Initially, the process will be limited to full names or acronyms of public bodies, registered trademarks and geographical territories within the EU, a restriction intended to prevent hording or fraudulent use of popular names by “cybersquatters.” On February 7, 2006, the release of addresses including company names, unregistered trademarks and certain titles of registered literary and artistic work will begin. Registration by any citizen or organization based in the EU opens April 7, 2006.

The Internet Corporation for Assigned Names and Numbers (ICANN) and the Internet Assigned Numbers Authority (IANA), are the entities responsible for coordinating the technical management of the Internet domain name system, allocating IP address space, assigning protocol parameters, and managing the root server system.

The Internet domain name system (DNS) relies on international standards and codes to structure itself.
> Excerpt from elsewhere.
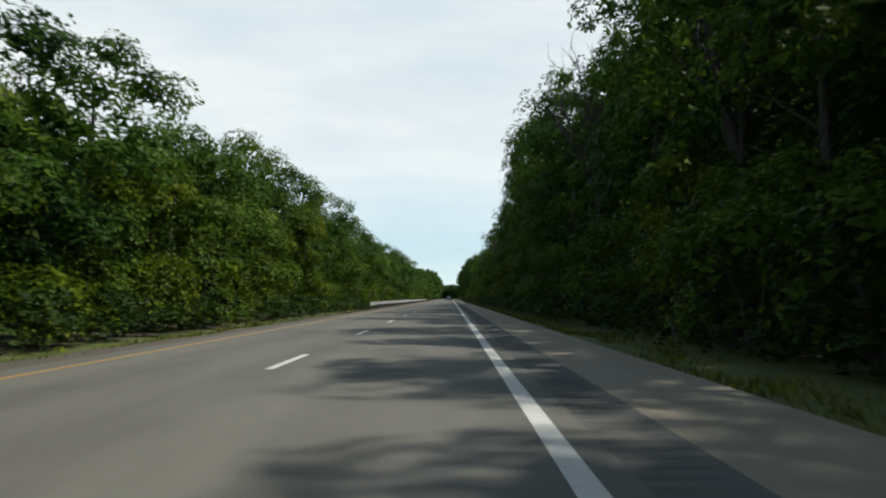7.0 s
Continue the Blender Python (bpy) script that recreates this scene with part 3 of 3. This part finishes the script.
# undergrowth at the wood's edge
bushes = []
for i, (h, rad, boughs) in enumerate(((2.4, 1.6, 7), (3.2, 1.7, 8), (1.8, 1.4, 6), (4.0, 1.8, 9))):
    v, f = crown_leaves(300 + i, h, 0.1, rad, boughs, 14, 10, 0.15, 0.72, 0.45, core=14)
    b = new("bush")
    c = new("foliage", tri_mesh("foliage", v, f, LEAF_BUSH))
    c.parent = b
    bm = bmesh.new()
    for j in range(5):
        a = j * 1.26 + i
        tube(bm, [Vector((0.05 * math.cos(a), 0.05 * math.sin(a), -0.2)), Vector((0.3 * math.cos(a), 0.3 * math.sin(a), h * 0.4)), Vector((rad * 0.5 * math.cos(a), rad * 0.5 * math.sin(a), h * 0.75))], [0.03, 0.02, 0.006], 5)
    part("stem", bm, BARK, b)
    bushes.append(b)
bush_labels = ["low leafy green bush at the edge of the wood", "tall leafy bush in front of the trees", "small green shrub beside the verge", "high thicket bush in full leaf"]
used = set()
for side, axis in ((-1, -10.8), (1, 6.0)):
    y = 0.0
    while y < 600:
        x = axis + rng.uniform(-0.6, 0.6) + (-0.5 if side < 0 and 209 < y < 312 else 0.0)
        if side < 0 and 488 < y < 553:
            x -= rng.uniform(0.7, 2.0) if y < 522 else rng.uniform(1.8, 3.2)
        s = rng.uniform(0.75, 1.25)
        if side > 0 and 449 < y < SIGN_Y:
            x, s = x + rng.uniform(-0.2, 3.0), min(s * 0.5, 0.36)
        m = pose(x, y, ground_height(x, y) - 0.03, 0, 0, faced(side, 70)) @ Matrix.Diagonal((s, s, s, 1))
        if not hollow(side, y):
            set_out(bushes, bush_labels, "bush", "undergrowth along the road", used, rng.randrange(4), m)
        y += rng.uniform(3.6, 5.2) + (rng.uniform(2.5, 6.0) if rng.random() < 0.3 else 0.0)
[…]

The Internet Engineering Task Force (IETF) Standard RFC 1591, Domain Name System Structure and Delegation, specifies top-level domain names (TLDs), which include the generic TLDs (including the familiar .edu, .com, .net, .org, .gov, and .mil), as well as the two letter country codes from the International Organization for Standardization’s ISO 3166, Codes for the representation of names of countries and their subdivisions.
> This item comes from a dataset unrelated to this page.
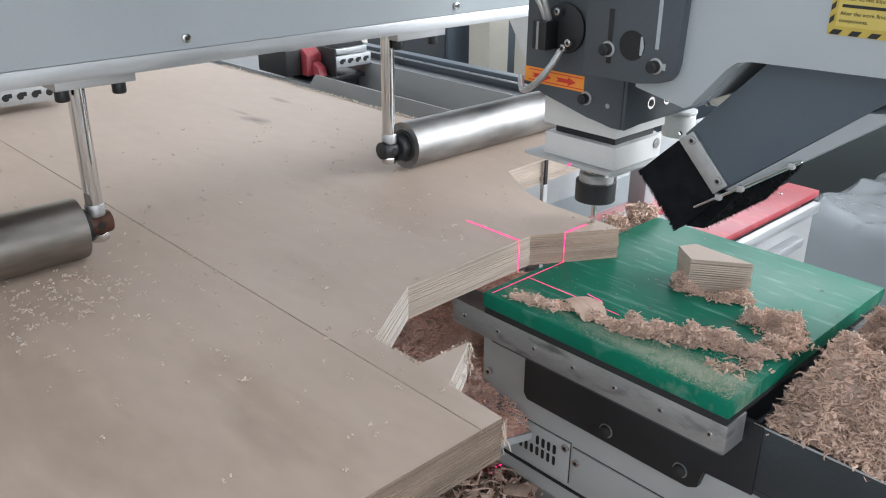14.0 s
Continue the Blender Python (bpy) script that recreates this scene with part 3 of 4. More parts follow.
for at in ((-0.632, 0.947, 1.2135), (-0.562, 0.947, 1.2025)):
    washer_bolt(plate, at)
washer_bolt(brk, (-0.722, 1.03, 1.123))
for y in (1.09, 1.13):
    part("hole_ring", rod((-0.6552, y, 1.119), (-0.6535, y, 1.119), 0.0088, 20), CHROME, unit)
    part("socket", rod((-0.6537, y, 1.119), (-0.6528, y, 1.119), 0.0052, 12), INK, unit)
part("set_screw", rod((-0.684, 1.03, 1.119), (-0.684, 1.0285, 1.119), 0.0035, 12), BAR, brk)

# direction sticker
st = part("arrow_sticker", box(-0.8365, -0.727, 1.0292, 1.0298, 1.1305, 1.1525), ORANGE, unit, "orange sticker with red arrows")
for x, d in ((-0.822, 1), (-0.777, 1)):
    part("arrow", prism("y", [(x, 1.1385), (x + 0.022, 1.1385), (x + 0.022, 1.1352), (x + 0.036, 1.1413), (x + 0.022, 1.1475), (x + 0.022, 1.1443), (x, 1.1443), (x + 0.005, 1.1413)], 1.0284, 1.0290), REDINK, st)
for z in (1.1335, 1.1487):
    part("border", box(-0.829, -0.7285, 1.0285, 1.0290, z, z + 0.0012), REDINK, st)

# sensor with its hoses
sen = part("sensor", box(-0.800, -0.775, 0.998, 1.0295, 1.185, 1.225, 0.003), BLACK, unit, "black sensor block with hoses")
part("sensor_disc", rod((-0.765, 1.0295, 1.215), (-0.765, 1.024, 1.215), 0.035, 32, 0.002), BLACK, sen)
part("sensor_rib", box(-0.792, -0.788, 0.9975, 0.9985, 1.186, 1.224), BAR, sen)
for x, z in ((-0.803, 1.205), (-0.757, 1.19), (-0.748, 1.198), (-0.77, 1.238)):
    ring_bolt("screw", sen, (x, 1.018, z), (0, -1, 0), 0.0055, 0.006)
HOSE = mat("braided_hose", (0.55, 0.56, 0.57), 0.35, 0.8, vary=0.15, scale=60, fine=500, bump=0.4)
part("hose", tube(curve_points([(-0.757, 1.01, 1.187), (-0.765, 1.0, 1.165), (-0.785, 0.995, 1.14), (-0.81, 1.0, 1.124), (-0.826, 1.01, 1.126), (-0.836, 1.02, 1.137)], 30), 0.0048, 10), HOSE, sen)
part("hose", tube(curve_points([(-0.786, 1.01, 1.226), (-0.792, 1.005, 1.245), (-0.806, 1.0, 1.27), (-0.83, 1.0, 1.33)], 18), 0.0042, 10), HOSE, sen)
part("hose", tube(curve_points([(-0.780, 1.01, 1.226), (-0.783, 1.003, 1.25), (-0.79, 1.0, 1.28), (-0.80, 1.0, 1.34)], 18), 0.0042, 10), HOSE, sen)

# spindle
spn = part("spindle_block", box(-0.822, -0.690, 1.066, 1.186, 1.0145, 1.0495, 0.002), WHITE, unit, "white spindle block")
part("spindle_neck", box(-0.81, -0.70, 1.078, 1.176, 1.0496, 1.062), BLACK, spn)
part("spindle_head", prism("y", [(-0.824, 1.063), (-0.690, 1.063), (-0.690, 1.085), (-0.715, 1.0925), (-0.80, 1.114), (-0.824, 1.122)], 1.064, 1.19, 0.001), WHITE, spn)
part("base_plate", box(-0.852, -0.684, 1.055, 1.17, 1.0085, 1.0140, 0.0008), PAINT2, spn)
part("side_bolt", rod((-0.6902, 1.172, 1.037), (-0.6888, 1.172, 1.037), 0.008, 18), BAR, spn)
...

ISO 3166 country codes are used in national postal systems, passport readers, and currency transactions around the world. ISO 3166-1 supplies alpha-2 code elements that are used in the Internet as the country code top-level domain identifiers (ccTLDs). There are more than 240 ccTLDs in the Internet, such as .fr for France.

ICANN and IANA have also created a few ccTLDs (.ac, .gg, .im, .je, and .uk, for example) which are on a separate list of reserved ISO 3166-1 code elements. Earlier this year, ICANN's Board authorized the delegation of .eu as a ccTLD. EURid, a Brussels-based non-profit group, was selected by the European Commission to supervise the licensing of companies in each of the EU countries to sell .eu addresses to individuals who live in the EU and to companies with headquarters or branches inside the 25-nation bloc. A .asia name is also currently under consideration by ICANN.

While many European businesses use ccTLDs for their particular country, .eu supporters believe the regional domain will help promote European identity and the visibility of pan-European e-commerce.

"I expect a real rush, several hundred thousand in the first few days," said EU Information Society Commissioner Viviane Reding on the opening of registrations. "European companies should waste no time and register for the new .eu domain name."